LINCOLN — Austin Allen learned the lesson during his first college football season. The only way to be at peak performance for weekends is to do the little stuff all the week.
That’s recovering properly after games. Good nutrition. Lots of sleep. Going full speed in practice when the 5:30 a.m. wakeup call hits like a blitzing linebacker.
“It’s physical, Big Ten football,” said Allen, the fifth-year Nebraska tight end. “Your body’s going to feel like crap for a couple days. But you’ve got to grind through it, and your body will feel right by Saturday and you’ve got to trust that the strength staff and the coaching staff is going to get you to that point.”
Nebraska still has five regular-season games left but is preparing for Minnesota as the last of eight straight contests before a bye. The Huskers have two more “two-game seasons” after that — home tilts with Purdue and Ohio State followed by a Nov. 13 bye and Wisconsin and Iowa to finish.
Playing eight consecutive weekends isn’t unheard of for college football, or even Nebraska. Big Red played 12 straight weeks in 2018 when it had to fill its scheduled bye following the canceled opener. It went seven in a row the last two years, and 11 straight in 2015.
A little time off will be welcome when it arrives, the Huskers said. Until then, they have a job to do.
“We have one game until a bye week,” quarterback Adrian Martinez said. “I know the team knows that and we’re going to push through.”
Martinez — still sporting an injured jaw from a hit he took at Michigan State two weeks ago — said no one is truly 100% once the season gets going. Not staying up on physical and mental maintenance during the fall might not have immediate effects, but this is when those consequences begin to come due.
Sixth-year defensive lineman Ben Stille, 23, said he’s in bed by 8 p.m. most nights in order to get 10 hours of sleep. That will certainly be his approach now following a physical game against Michigan in which he stayed down on the turf after a fourth-quarter play.
The former Ashland-Greenwood standout said he does it all for football. He has the rest of his life to stay up late. Right now every game and practice is a thing unto itself.
“I could care less (about the bye),” Stille said. “We could play 16 weeks straight. It’s obviously going to be welcomed. It’s good for any team to be able to de-load a little bit. (But) that’s the last thing we care about right now.”
Other players echoed the sentiment Monday. Punter William Przystup said he didn’t know Nebraska had any kind of bye week this year following the condensed COVID campaign. Defensive lineman Ty Robinson said he’ll be ready to roll again — schoolwork and movies keep him mentally fresh.

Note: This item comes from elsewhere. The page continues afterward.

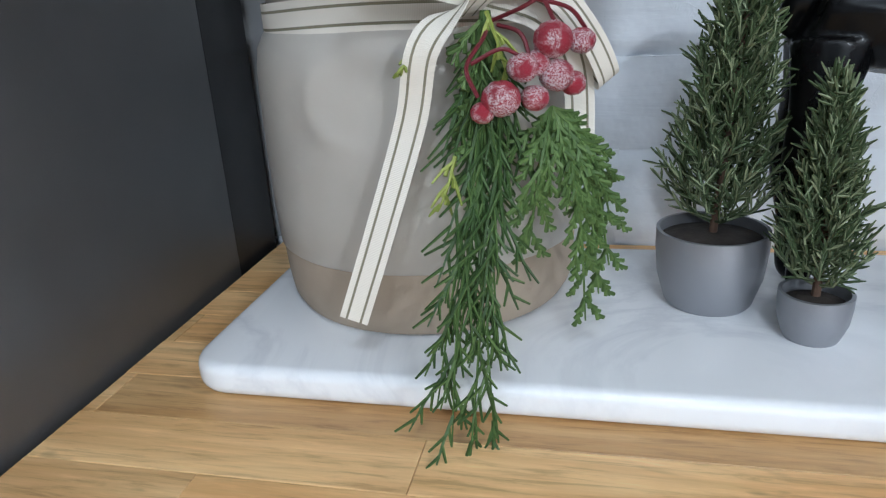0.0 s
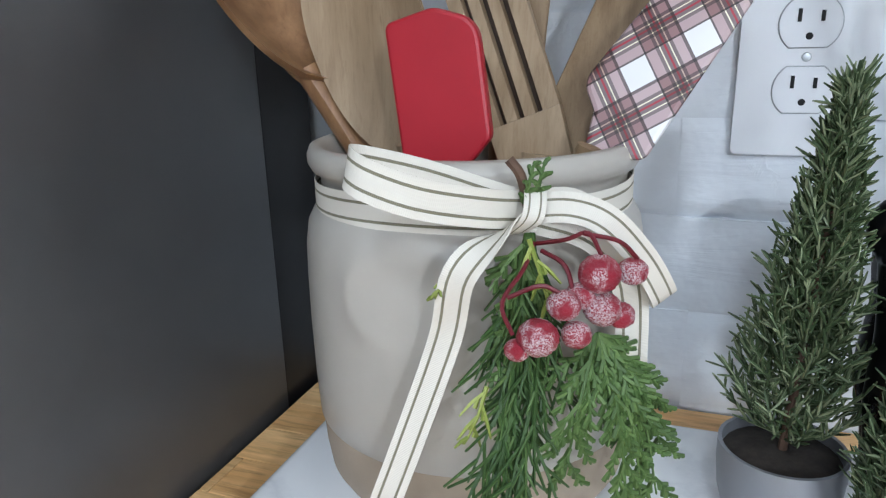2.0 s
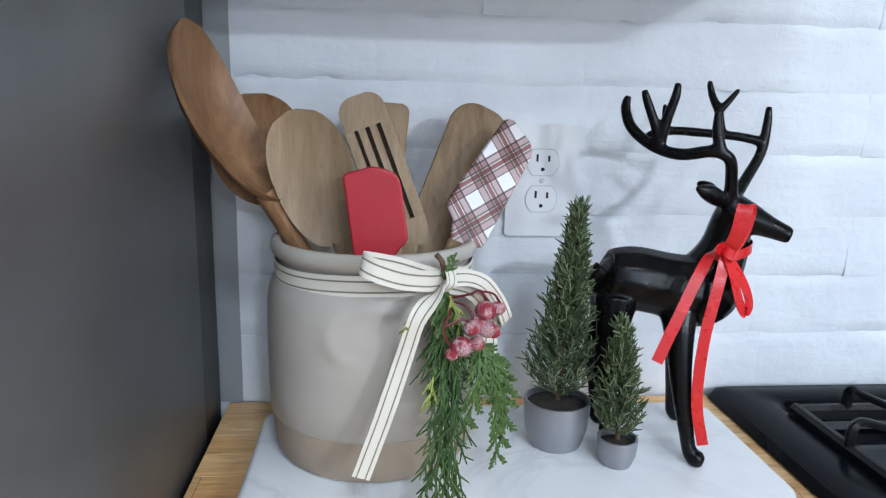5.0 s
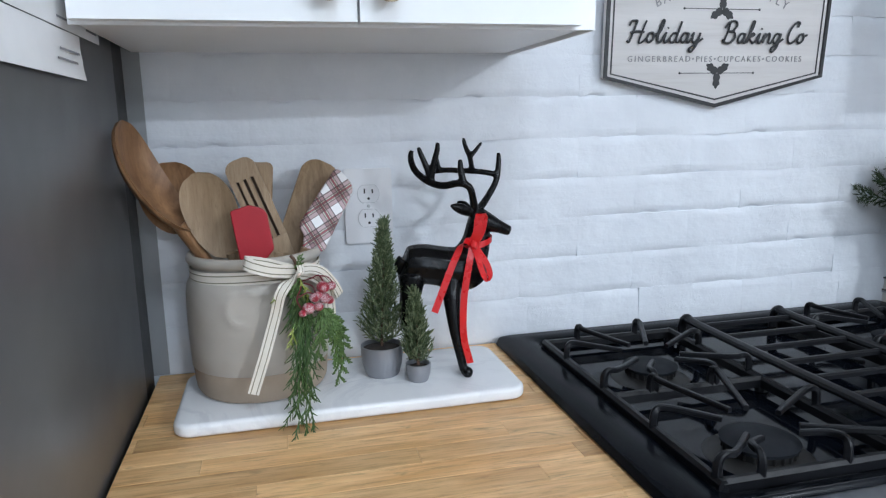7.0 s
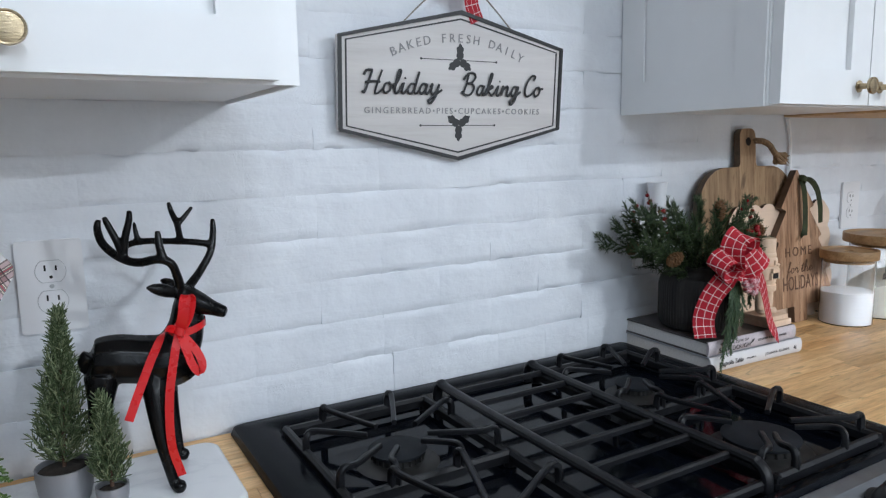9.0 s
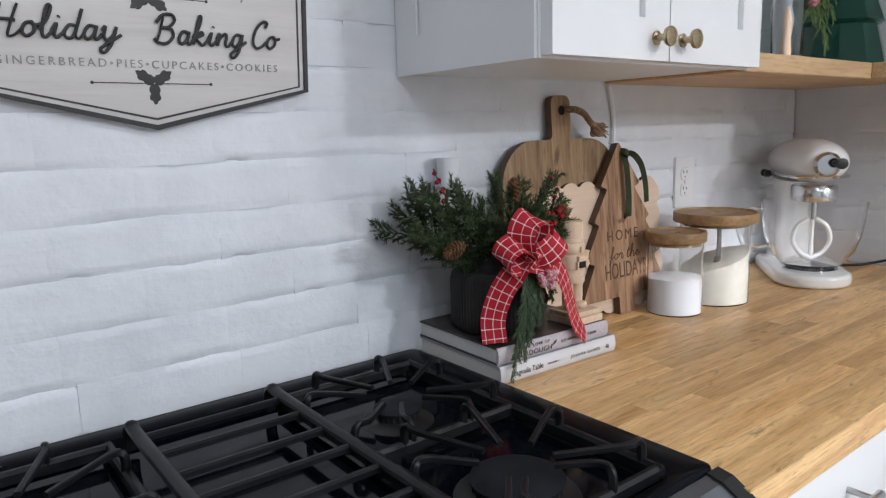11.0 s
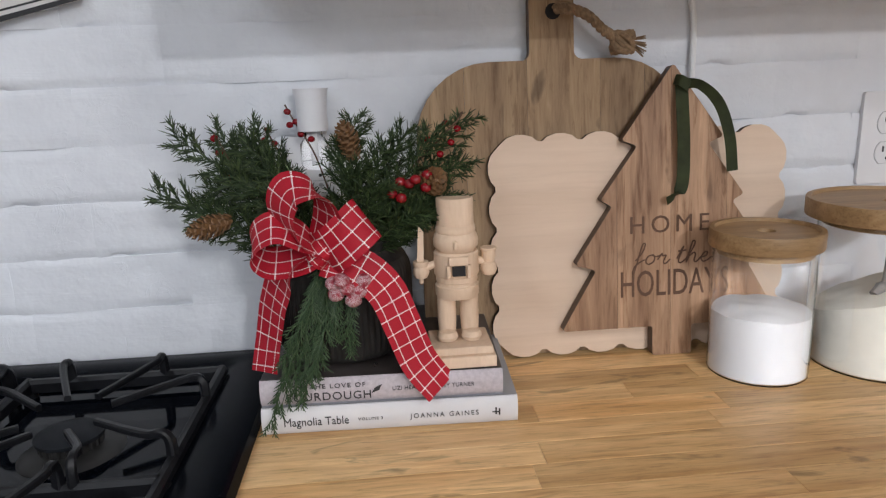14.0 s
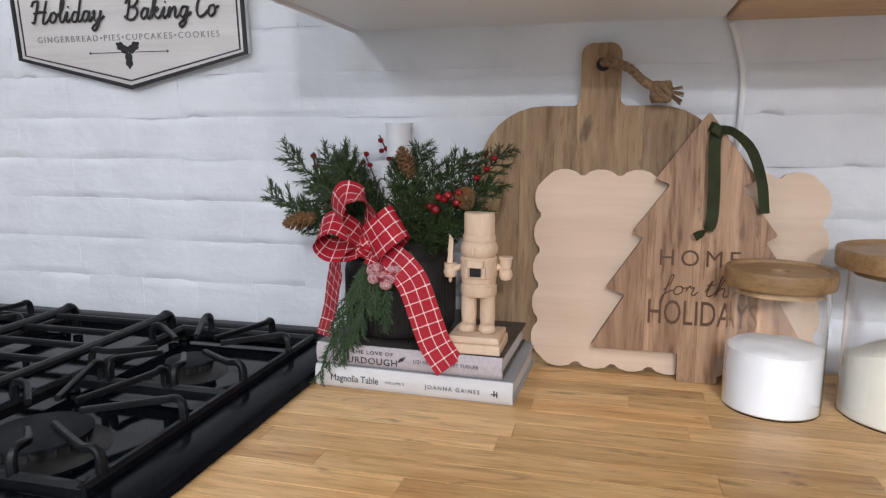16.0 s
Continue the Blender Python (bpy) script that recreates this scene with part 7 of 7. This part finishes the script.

Junior 325-pound defensive lineman Damion Daniels said he’s holding up well physically despite a career-high usage.
Said left tackle Turner Corcoran: “It’s been a grind … but we’re really ready for this challenge next week with Minnesota.”
Monday practices typically include good-on-good periods full of hits and popping gear. Scott Frost had players remove their pads this week, and he said they responded with a clean day of work. He also reminded the team that anyone with NFL aspirations will get one week off while navigating multiple preseason games and a 17-game season at the pro level.
“Eight weeks is a lot for college football,” Frost said. “But our guys got plenty of gas in them.”
Frost likened the Minnesota task to running the last of 20 sprints. The 20th one isn’t the hardest — the 16th, 17th and 18th are.
Minnesota, meanwhile, is coming off a bye after playing five weeks in a row. It has proven the last two years to be the tougher group. It clobbered NU 34-7 on a frigid Minneapolis night in 2019 and then won 24-17 in Lincoln last year as a 10-point underdog despite missing 33 players because of injuries or COVID-related issues.
Allen said he doesn’t see it as the Gophers being more rested. Nebraska is like a marathon runner ready to kick for the home stretch before receiving some relief.
With the hourglass of the season continuing to empty, there’s a sense of urgency among the team. There's precious little time left for the program turnaround they all believe can still happen.